7.2 Practical Considerations
In the quest to locate predictive interactions, several practical considerations would need to be addressed, especially if there is little or no expert knowledge to suggest which terms should be screened first. A few of the questions to think through before discussing search methodology are: Is it possible with the available data to enumerate and evaluate all possible predictive interactions? And if so, then should all interactions be evaluated? And should interaction terms be created before or after preprocessing the original predictors?

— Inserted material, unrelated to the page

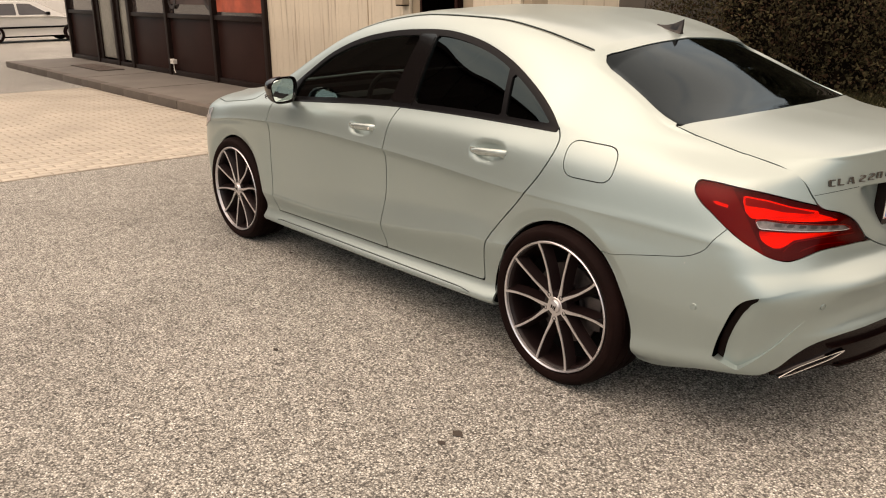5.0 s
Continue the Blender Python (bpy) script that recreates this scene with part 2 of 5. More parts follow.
BLUE = surf("blue_plate_band", (0.004, 0.17, 0.55), 0.35, 0, 200, 0.05, spec=0.2)
INK = surf("black_plate_paint", (0.012, 0.012, 0.012), 0.4, 0, 200, 0.05)
RED_LINE = surf("red_plate_line", (0.45, 0.07, 0.07), 0.4, 0, 200, 0.05)
GREEN = surf("green_crest_paint", (0.03, 0.16, 0.07), 0.4, 0, 200, 0.05)
ASPHALT = asphalt_mat()

# ---- building helpers ----
def mesh_ob(name, verts, faces, material, parent=None, normals=None, smooth=True, label=""):
    me = bpy.data.meshes.new(name)
    me.from_pydata([tuple(map(float, v)) for v in verts], [], [tuple(map(int, f)) for f in faces])
    me.materials.append(material)
    if smooth:
        me.polygons.foreach_set("use_smooth", [True] * len(me.polygons))
    if normals is not None:
        me.normals_split_custom_set_from_vertices([tuple(map(float, n)) for n in normals])
    me.update()
    ob = new(name, me)
    if parent is not None:
        ob.parent = parent
    if label:
        tagged(ob, label)
    return ob


def part(name, bm, material, parent=None, label="", smooth=True, angle=35):
    me = bpy.data.meshes.new(name)
    if smooth:
        for f in bm.faces:
            f.smooth = True
        for e in bm.edges:
            if len(e.link_faces) == 2 and e.calc_face_angle(0) > radians(angle):
                e.smooth = False
    bm.to_mesh(me)
    bm.free()
    me.materials.append(material)
    ob = new(name, me)
    if parent is not None:
        ob.parent = parent
    if label:
        tagged(ob, label)
    return ob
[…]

Let’s begin with the question of whether or not all of the interaction terms should be completely enumerated. To answer this question, the principles of interaction hierarchy and effect sparsity will be used to influence the approach. While high-order interactions (three-way and above) are possible for certain problems as previously mentioned, they likely occur infrequently (effect sparsity) and may only provide a small improvement on the predictive ability of the model (interaction hierarchy). Therefore, higher-order interactions should be screened only if expert knowledge recommends investigating specific interaction terms. What is more likely to occur is that a fraction of the possible pairwise interaction terms contain predictively relevant information. Even though the recommendation here is to focus on searching through the pairwise interactions, it still may be practically impossible to evaluate a complete enumeration of these terms. More concretely, if there are \(p\) predictors, then there are \((p)(p-1)/2\) pairwise interaction terms. As the number of predictors increases, the number of interaction terms increases exponentially. With as few as 100 original predictors, complete enumeration requires a search of 4,950 terms. A moderate increase to 500 predictors requires us to evaluate nearly 125,000 pairwise terms! More strategic search approaches will certainly be required for data that contain even a moderate numbers of predictors, and will be discussed in subsequent sections.

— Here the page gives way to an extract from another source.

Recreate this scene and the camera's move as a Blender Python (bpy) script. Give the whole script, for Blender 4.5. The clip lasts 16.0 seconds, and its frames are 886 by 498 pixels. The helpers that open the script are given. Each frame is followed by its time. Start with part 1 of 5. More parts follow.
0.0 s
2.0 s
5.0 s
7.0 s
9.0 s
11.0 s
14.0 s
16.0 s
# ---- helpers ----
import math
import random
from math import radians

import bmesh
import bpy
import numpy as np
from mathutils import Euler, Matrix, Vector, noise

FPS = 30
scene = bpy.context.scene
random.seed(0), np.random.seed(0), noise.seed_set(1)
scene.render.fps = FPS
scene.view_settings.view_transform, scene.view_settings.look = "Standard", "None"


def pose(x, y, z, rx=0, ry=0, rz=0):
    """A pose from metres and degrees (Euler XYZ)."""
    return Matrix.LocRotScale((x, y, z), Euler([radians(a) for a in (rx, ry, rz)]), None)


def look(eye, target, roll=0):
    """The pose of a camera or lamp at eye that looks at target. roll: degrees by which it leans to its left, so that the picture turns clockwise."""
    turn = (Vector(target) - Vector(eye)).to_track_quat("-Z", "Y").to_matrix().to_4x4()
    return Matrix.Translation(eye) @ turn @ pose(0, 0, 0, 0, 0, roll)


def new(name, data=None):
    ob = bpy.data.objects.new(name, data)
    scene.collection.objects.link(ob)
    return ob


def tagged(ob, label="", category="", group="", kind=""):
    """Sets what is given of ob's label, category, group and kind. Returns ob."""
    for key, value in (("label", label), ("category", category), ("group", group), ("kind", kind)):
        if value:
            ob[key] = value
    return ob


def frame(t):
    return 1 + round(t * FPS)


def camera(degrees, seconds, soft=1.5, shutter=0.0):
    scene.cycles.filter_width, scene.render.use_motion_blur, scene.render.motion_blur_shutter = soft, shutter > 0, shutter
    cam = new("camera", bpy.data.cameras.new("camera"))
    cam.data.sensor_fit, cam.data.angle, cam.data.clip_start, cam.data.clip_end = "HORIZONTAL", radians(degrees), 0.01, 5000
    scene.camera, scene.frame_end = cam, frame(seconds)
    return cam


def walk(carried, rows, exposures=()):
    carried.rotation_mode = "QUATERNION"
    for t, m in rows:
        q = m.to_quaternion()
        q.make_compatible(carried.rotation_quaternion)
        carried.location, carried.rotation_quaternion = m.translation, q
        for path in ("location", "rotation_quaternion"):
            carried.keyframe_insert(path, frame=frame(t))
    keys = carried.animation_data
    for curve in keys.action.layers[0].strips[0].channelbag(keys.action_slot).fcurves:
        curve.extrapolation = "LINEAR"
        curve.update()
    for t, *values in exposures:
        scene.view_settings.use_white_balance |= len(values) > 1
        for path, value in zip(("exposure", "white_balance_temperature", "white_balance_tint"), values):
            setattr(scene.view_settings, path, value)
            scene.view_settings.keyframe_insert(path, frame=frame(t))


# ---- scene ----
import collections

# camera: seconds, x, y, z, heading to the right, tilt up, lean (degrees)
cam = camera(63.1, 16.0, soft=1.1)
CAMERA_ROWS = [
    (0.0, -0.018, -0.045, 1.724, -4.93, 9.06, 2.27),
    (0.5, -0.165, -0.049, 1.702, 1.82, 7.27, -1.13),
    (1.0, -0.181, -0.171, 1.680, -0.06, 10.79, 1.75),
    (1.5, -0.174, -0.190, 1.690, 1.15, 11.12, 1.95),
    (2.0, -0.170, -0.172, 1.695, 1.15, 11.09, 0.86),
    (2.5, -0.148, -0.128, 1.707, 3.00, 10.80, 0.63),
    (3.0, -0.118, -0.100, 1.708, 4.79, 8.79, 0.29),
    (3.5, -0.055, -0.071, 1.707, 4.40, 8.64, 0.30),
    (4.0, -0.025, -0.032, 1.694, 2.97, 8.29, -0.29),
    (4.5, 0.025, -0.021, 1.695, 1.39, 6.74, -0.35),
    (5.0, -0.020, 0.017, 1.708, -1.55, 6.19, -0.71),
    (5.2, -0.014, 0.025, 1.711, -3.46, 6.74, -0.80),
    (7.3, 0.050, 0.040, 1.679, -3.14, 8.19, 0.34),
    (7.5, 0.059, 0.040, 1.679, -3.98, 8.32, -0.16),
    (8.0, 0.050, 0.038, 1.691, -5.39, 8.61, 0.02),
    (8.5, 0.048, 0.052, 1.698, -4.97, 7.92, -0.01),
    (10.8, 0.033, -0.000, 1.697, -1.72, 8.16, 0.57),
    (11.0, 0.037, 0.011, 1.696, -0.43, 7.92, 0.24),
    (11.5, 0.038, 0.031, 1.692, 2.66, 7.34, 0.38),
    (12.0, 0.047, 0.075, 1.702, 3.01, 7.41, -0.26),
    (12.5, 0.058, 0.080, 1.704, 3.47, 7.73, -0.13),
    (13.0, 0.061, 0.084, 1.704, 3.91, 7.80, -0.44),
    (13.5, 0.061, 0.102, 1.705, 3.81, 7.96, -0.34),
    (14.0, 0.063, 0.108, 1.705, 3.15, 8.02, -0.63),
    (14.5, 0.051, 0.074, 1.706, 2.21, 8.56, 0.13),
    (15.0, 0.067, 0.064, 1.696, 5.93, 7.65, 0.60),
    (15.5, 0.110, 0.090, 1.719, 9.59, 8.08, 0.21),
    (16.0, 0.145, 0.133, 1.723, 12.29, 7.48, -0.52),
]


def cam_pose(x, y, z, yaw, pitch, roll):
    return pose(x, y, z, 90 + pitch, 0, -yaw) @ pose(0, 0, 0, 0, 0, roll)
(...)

Another practical consideration is when interaction terms should be created relative to the preprocessing steps. Recall from Chapter 6 that preprocessing steps for individual numeric predictors can include centering, scaling, dimension expansion or dimension reduction. As shown in previous chapters, these steps help models to better uncover the predictive relationships between predictors and the response. What now must be understood is if the order of operations of preprocessing and creation of interaction terms affects the ability to find predictively important interactions. To illustrate how the order of these steps can affect the relationship of the interaction with the response, consider the interaction between the maximum remodeling ratio and the maximum stenosis by area for the stroke data (Chapter 2). For these data, the preprocessing steps were centering, scaling, and individually transformed. Figure 7.6 compares the distributions of the stroke groups when the interaction term is created before the preprocessing steps (a) and after the preprocessing steps (b). The box plots between the stroke groups make it clear that the interaction’s signal, captured by the shift between group distributions, is preserved when the interaction term is first created followed by the preprocessing steps. However, the interactive predictive signal is almost completely lost when the original predictors are preprocessed prior to creating the interaction term. This case demonstrates that we should be very thoughtful as to at what step interaction terms should be created. In general, interactions are most plausible and practically interpretable on the original scales of measurement. Therefore, the interaction terms should probably be created prior to any preprocessing steps. It may also be wise to check the effect of the ordering of these steps.